=== Exercise material ===
★ ★ ★ ★
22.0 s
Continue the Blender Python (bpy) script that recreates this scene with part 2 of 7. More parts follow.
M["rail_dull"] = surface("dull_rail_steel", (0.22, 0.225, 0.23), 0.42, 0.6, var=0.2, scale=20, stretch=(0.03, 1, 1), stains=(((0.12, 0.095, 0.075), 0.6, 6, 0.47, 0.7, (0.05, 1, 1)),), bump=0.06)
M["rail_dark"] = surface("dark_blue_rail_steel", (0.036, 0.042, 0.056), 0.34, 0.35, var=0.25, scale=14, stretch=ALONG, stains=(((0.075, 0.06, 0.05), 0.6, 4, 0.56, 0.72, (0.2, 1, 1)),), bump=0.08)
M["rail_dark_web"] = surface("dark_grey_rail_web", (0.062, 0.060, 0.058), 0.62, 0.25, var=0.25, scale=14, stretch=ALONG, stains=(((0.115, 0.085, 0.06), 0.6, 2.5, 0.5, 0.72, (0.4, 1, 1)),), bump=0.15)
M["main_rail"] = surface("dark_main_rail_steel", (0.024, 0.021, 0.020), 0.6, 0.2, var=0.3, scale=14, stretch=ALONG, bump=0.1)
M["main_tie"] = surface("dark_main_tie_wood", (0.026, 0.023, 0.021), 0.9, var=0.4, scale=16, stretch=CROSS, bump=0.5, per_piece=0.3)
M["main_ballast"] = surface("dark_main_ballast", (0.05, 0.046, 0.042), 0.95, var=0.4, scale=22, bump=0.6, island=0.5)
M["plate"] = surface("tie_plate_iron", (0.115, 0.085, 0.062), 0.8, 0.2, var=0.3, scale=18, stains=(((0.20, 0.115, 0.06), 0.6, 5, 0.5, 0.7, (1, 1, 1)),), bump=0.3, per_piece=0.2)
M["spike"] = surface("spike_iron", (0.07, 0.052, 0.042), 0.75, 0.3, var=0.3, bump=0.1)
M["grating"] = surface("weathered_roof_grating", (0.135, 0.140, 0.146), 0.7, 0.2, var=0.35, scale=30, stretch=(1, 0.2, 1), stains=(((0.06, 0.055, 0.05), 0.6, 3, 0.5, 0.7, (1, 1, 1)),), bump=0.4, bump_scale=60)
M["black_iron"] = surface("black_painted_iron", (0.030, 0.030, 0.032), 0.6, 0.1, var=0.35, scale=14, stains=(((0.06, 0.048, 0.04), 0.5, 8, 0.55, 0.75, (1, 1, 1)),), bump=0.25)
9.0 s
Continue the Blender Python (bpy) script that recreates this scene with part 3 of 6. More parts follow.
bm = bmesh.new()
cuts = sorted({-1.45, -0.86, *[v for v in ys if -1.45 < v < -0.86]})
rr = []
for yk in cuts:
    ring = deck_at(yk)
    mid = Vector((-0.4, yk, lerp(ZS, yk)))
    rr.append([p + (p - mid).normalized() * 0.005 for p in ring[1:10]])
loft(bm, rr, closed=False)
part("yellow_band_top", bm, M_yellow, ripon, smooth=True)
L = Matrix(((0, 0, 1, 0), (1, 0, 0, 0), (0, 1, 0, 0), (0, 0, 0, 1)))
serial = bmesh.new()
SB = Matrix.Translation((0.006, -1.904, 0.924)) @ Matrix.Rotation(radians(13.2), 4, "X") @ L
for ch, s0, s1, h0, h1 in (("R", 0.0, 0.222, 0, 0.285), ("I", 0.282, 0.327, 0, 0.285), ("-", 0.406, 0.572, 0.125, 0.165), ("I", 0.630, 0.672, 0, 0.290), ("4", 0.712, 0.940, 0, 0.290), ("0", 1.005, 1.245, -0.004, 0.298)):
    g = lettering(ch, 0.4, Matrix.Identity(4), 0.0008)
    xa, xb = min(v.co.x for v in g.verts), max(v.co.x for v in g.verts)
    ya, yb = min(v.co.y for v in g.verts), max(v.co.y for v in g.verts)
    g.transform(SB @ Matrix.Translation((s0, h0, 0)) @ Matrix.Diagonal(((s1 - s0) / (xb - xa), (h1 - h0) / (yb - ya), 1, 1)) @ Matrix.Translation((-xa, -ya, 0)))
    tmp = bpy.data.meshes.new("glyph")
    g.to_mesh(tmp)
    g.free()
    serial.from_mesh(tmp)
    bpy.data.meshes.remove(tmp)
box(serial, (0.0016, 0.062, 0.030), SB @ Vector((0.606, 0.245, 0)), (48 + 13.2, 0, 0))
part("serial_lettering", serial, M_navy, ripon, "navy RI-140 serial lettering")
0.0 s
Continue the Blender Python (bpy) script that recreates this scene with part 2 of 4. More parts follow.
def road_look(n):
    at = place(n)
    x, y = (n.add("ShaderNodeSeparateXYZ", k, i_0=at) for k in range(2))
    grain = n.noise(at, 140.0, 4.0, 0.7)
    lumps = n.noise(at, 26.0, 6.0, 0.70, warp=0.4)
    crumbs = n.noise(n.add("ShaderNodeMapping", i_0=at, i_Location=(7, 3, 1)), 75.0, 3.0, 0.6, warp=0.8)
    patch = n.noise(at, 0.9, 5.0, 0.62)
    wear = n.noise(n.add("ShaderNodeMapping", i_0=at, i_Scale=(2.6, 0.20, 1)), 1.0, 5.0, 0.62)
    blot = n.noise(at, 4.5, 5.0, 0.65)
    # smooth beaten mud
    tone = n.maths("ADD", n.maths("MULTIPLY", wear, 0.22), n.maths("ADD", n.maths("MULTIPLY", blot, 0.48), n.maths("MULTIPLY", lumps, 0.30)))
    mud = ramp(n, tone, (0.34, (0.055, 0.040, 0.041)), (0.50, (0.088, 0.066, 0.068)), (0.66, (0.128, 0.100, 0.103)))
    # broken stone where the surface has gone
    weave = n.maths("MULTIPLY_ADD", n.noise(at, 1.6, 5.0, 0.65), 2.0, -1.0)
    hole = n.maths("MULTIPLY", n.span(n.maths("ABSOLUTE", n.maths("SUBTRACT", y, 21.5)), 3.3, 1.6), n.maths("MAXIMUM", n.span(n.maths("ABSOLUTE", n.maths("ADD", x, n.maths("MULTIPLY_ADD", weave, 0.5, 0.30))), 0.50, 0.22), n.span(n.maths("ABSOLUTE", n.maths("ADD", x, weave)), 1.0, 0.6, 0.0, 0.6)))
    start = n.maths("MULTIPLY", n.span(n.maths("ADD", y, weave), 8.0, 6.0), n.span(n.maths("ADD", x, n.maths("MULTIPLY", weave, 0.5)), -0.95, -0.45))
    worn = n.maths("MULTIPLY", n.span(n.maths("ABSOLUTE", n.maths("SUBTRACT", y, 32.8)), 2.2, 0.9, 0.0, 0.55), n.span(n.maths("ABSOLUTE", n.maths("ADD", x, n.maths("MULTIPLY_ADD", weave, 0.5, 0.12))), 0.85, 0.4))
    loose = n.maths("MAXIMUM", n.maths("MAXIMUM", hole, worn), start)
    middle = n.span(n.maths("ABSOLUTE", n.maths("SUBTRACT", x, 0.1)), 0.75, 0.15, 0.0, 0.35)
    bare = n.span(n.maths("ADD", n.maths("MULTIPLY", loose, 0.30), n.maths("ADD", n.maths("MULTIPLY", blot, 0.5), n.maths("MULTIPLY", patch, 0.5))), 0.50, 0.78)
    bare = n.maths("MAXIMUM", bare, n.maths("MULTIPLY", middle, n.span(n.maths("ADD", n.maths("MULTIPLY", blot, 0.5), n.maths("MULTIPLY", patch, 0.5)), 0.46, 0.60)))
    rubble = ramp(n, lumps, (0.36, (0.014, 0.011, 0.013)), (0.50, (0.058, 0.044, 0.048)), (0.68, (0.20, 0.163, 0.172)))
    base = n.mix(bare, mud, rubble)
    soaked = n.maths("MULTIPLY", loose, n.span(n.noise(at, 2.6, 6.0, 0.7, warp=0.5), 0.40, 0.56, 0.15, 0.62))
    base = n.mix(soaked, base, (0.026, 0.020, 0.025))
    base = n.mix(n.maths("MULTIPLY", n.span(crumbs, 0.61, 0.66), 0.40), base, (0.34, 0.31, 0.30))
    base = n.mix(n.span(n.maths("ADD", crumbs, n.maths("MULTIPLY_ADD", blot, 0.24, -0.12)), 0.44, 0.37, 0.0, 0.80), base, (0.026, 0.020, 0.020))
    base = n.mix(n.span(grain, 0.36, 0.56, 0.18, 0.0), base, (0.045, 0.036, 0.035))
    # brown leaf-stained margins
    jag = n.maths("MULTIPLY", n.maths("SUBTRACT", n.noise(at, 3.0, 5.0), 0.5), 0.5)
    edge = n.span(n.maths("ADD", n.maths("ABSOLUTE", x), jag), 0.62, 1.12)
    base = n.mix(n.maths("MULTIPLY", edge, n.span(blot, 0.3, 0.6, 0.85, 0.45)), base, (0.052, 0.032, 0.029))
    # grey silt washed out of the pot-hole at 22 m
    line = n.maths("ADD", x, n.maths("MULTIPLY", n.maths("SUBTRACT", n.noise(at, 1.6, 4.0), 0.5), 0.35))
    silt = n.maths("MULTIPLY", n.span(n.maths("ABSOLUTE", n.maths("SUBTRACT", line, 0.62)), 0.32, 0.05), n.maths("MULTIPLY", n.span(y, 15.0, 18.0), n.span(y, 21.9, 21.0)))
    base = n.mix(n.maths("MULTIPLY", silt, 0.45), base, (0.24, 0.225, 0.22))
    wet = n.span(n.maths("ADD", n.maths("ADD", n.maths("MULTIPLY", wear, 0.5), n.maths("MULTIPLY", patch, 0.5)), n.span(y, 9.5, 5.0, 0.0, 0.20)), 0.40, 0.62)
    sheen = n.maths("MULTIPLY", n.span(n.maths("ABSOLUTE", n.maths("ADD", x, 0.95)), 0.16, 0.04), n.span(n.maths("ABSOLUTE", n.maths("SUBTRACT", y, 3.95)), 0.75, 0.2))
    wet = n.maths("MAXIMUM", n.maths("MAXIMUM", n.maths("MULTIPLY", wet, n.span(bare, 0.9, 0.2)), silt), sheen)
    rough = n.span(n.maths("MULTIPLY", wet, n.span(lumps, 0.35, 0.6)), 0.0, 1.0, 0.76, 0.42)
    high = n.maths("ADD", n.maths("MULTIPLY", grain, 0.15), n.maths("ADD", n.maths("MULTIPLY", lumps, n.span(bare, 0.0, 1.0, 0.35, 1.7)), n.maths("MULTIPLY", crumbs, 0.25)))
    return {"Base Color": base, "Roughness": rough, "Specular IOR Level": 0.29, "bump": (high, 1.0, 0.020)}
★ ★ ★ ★
=== Stated task ===
Using the entries above, find all lines with "Python". Copy them.

=== Result ===
Continue the Blender Python (bpy) script that recreates this scene with part 2 of 7. More parts follow.
Continue the Blender Python (bpy) script that recreates this scene with part 3 of 6. More parts follow.
Continue the Blender Python (bpy) script that recreates this scene with part 2 of 4. More parts follow.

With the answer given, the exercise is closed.